When Henckel does raise his voice loudly enough to be heard by the first three rows, he lazily puts the emphasis on the last word of every line:

"To be or not to be: That is the QUESTION.

Whether 'tis nobler in the mind to SUFFER

The slings and arrows of outrageous FORTUNE

Or to take arms against a sea of TROUBLES..."

Hamlet is onstage for nearly every scene, so he should be the most compelling force on the boards. Henckel's Hamlet hides behind clenched fists grinding in front of his face. He blows soliloquies by inserting Walken-like pauses and swallowing half the words. If there are any works in English lit that can and should be heard spoken clearly and without too much physical flourish, it's Hamlet's self-reflective soliloquies. Just stand still in the spotlight and sing out, Louise!

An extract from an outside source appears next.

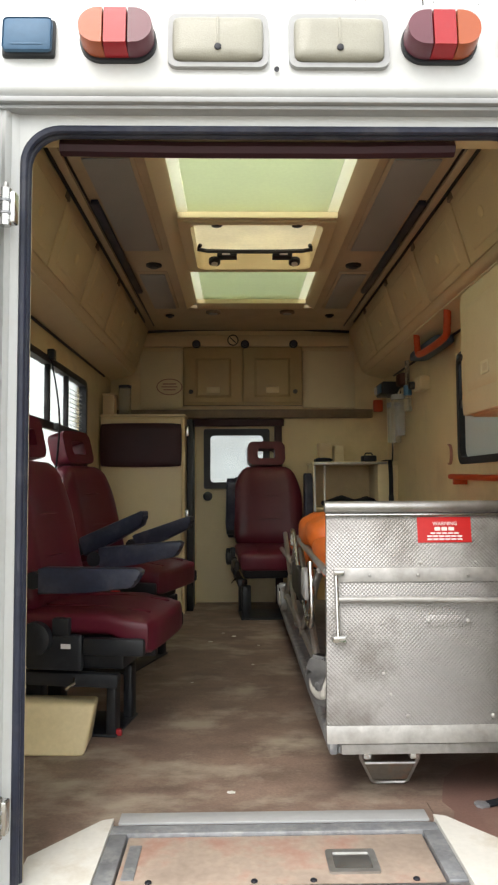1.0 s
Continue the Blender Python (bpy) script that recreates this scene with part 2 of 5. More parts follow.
def prism(bm, outline, axis, a, b):
    """Extrudes an outline of (u, v) points along an axis from a to b."""
    def place(u, v, w):
        return {"x": (w, u, v), "y": (u, w, v), "z": (u, v, w)}[axis]
    r0 = [bm.verts.new(place(u, v, a)) for u, v in outline]
    r1 = [bm.verts.new(place(u, v, b)) for u, v in outline]
    n = len(outline)
    for i in range(n):
        bm.faces.new((r0[i], r0[(i + 1) % n], r1[(i + 1) % n], r1[i]))
    bm.faces.new(r0[::-1]), bm.faces.new(r1)


def rounded(x0, x1, z0, z1, r, k=6):
    pts = []
    for cx, cz, a0 in ((x1 - r, z1 - r, 0), (x0 + r, z1 - r, 90), (x0 + r, z0 + r, 180), (x1 - r, z0 + r, 270)):
        for i in range(k + 1):
            a = radians(a0 + 90 * i / k)
            pts.append((cx + r * math.cos(a), cz + r * math.sin(a)))
    return pts


def ring(bm, outer, inner, axis, a, b):
    """A frame between two outlines of equally many points, from a to b along the axis."""
    def place(u, v, w):
        return {"x": (w, u, v), "y": (u, w, v), "z": (u, v, w)}[axis]
    rows = [[bm.verts.new(place(u, v, w)) for u, v in o] for o, w in ((outer, a), (inner, a), (inner, b), (outer, b))]
    n = len(outer)
    for k in range(4):
        p, q = rows[k], rows[(k + 1) % 4]
        for i in range(n):
            j = (i + 1) % n
            bm.faces.new((p[i], p[j], q[j], q[i]))


def tube(bm, pts, r, sides=10, closed=False, flat=1.0):
    """Sweeps a round section along a line of points."""
    pts = [Vector(p) for p in pts]
    n = len(pts)
    rings, up = [], None
    for i, p in enumerate(pts):
        a = pts[(i - 1) % n] if (closed or i) else p
        b = pts[(i + 1) % n] if (closed or i < n - 1) else p
        t = (b - a).normalized()
        if up is None:
            up = t.orthogonal().normalized()
        up = (up - t * up.dot(t)).normalized()
        s = t.cross(up)
        rr = r[i] if isinstance(r, (list, tuple)) else r
        rings.append([bm.verts.new(p + rr * (math.cos(2 * math.pi * k / sides) * up * flat + math.sin(2 * math.pi * k / sides) * s)) for k in range(sides)])
    for i in range(n if closed else n - 1):
        p, q = rings[i], rings[(i + 1) % n]
        for k in range(sides):
            bm.faces.new((p[k], p[(k + 1) % sides], q[(k + 1) % sides], q[k]))
    if not closed:
        bm.faces.new(rings[0][::-1]), bm.faces.new(rings[-1])


def smooth_line(pts, k=6):
    """A Catmull-Rom line through the points."""
    P = [Vector(p) for p in pts]
    P = [2 * P[0] - P[1]] + P + [2 * P[-1] - P[-2]]
    out = []
    for i in range(1, len(P) - 2):
        for s in range(k):
            t = s / k
            a, b, c, d = P[i - 1], P[i], P[i + 1], P[i + 2]
            out.append(0.5 * (2 * b + (c - a) * t + (2 * a - 5 * b + 4 * c - d) * t * t + (3 * b - a - 3 * c + d) * t ** 3))
    return out + [P[-2]]


def band(bm, pts, width, thick, across):
    """A flat strap along a line; across: the direction of its width."""
    pts = [Vector(p) for p in pts]
    w = Vector(across).normalized()
    rings = []
    for i, p in enumerate(pts):
        t = (pts[min(i + 1, len(pts) - 1)] - pts[max(i - 1, 0)]).normalized()
        u = (w - t * w.dot(t)).normalized()
        s = t.cross(u)
        rings.append([bm.verts.new(p + u * a * width / 2 + s * b * thick / 2) for a, b in ((-1, -1), (1, -1), (1, 1), (-1, 1))])
    for p, q in zip(rings, rings[1:]):
        for k in range(4):
            bm.faces.new((p[k], p[(k + 1) % 4], q[(k + 1) % 4], q[k]))
    bm.faces.new(rings[0][::-1]), bm.faces.new(rings[-1])


def disc(bm, centre, axis, r, depth, sides=16, dome=0.0):
    """A short cylinder from centre along axis, with an optional domed end."""
    axis = Vector(axis).normalized()
    c = Vector(centre)
    prof = [(r, 0), (r, depth)] + ([(r * 0.8, depth + dome * 0.6), (r * 0.4, depth + dome * 0.95)] if dome else [])
    u = axis.orthogonal().normalized()
    s = axis.cross(u)
    rings = [[bm.verts.new(c + axis * d + q * (math.cos(2 * math.pi * k / sides) * u + math.sin(2 * math.pi * k / sides) * s)) for k in range(sides)] for q, d in prof]
    for p, q in zip(rings, rings[1:]):
        for k in range(sides):
            bm.faces.new((p[k], p[(k + 1) % sides], q[(k + 1) % sides], q[k]))
    bm.faces.new(rings[0][::-1]), bm.faces.new(rings[-1])


def cushion(bm, x0, x1, y0, y1, z0, z1, r=0.04, puff=0.012, cuts=7):
    """A padded block with rounded edges and a slightly swollen face."""
    b2 = bmesh.new()
    bmesh.ops.create_cube(b2, size=1)
    bmesh.ops.subdivide_edges(b2, edges=b2.edges[:], cuts=cuts, use_grid_fill=True)
    hx, hy, hz = (x1 - x0) / 2, (y1 - y0) / 2, (z1 - z0) / 2
    c = Vector(((x0 + x1) / 2, (y0 + y1) / 2, (z0 + z1) / 2))
    r = min(r, hx * 0.95, hy * 0.95, hz * 0.95)
    for v in b2.verts:
        q = Vector((v.co.x * 2, v.co.y * 2, v.co.z * 2))
        p = Vector((q.x * hx, q.y * hy, q.z * hz))
        k = Vector([max(-h + r, min(h - r, a)) for a, h in zip(p, (hx, hy, hz))])
        d = p - k
        if d.length > 1e-6:
            p = k + d.normalized() * r
        p += Vector((q.x * (1 - q.y ** 2) * (1 - q.z ** 2), q.y * (1 - q.x ** 2) * (1 - q.z ** 2), q.z * (1 - q.x ** 2) * (1 - q.y ** 2))) * puff
        v.co = p + c
    me = bpy.data.meshes.new("tmp")
    b2.to_mesh(me)
    bm.from_mesh(me)
    bpy.data.meshes.remove(me)
    b2.free()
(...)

As the evening creeps toward the "witching hour" Shakespeare mentions in Hamlet, bodies start to fall, signaling that the end of Act 5 will arrive sometime before dawn (this production actually runs right at three hours, but it's a long three hours). Gertrude sips from the poisoned cup Claudius intended for Hamlet. Laertes (Ophelia's brother, dressed as Zorro here) pierces Hamlet with a poisoned fencing foil, and Hamlet returns the favor. Hamlet keeps breathing long enough to stab his stepdaddy, shove him off the throne and take his place. Nobody calls 911. Fortinbras shows up on cue to take the crown of Denmark. Sigh, applaud weakly, dash for the exit.

The Hamlet performance reviewed was just after July 4. Beyond the stage at Samuell-Grand Amphitheater that night, random bottle rockets pierced the sky with silvery showers. All evening in East Dallas, the sharp pops of fireworks competed with Shakespeare's words. Too bad there weren't a few more sparks onstage.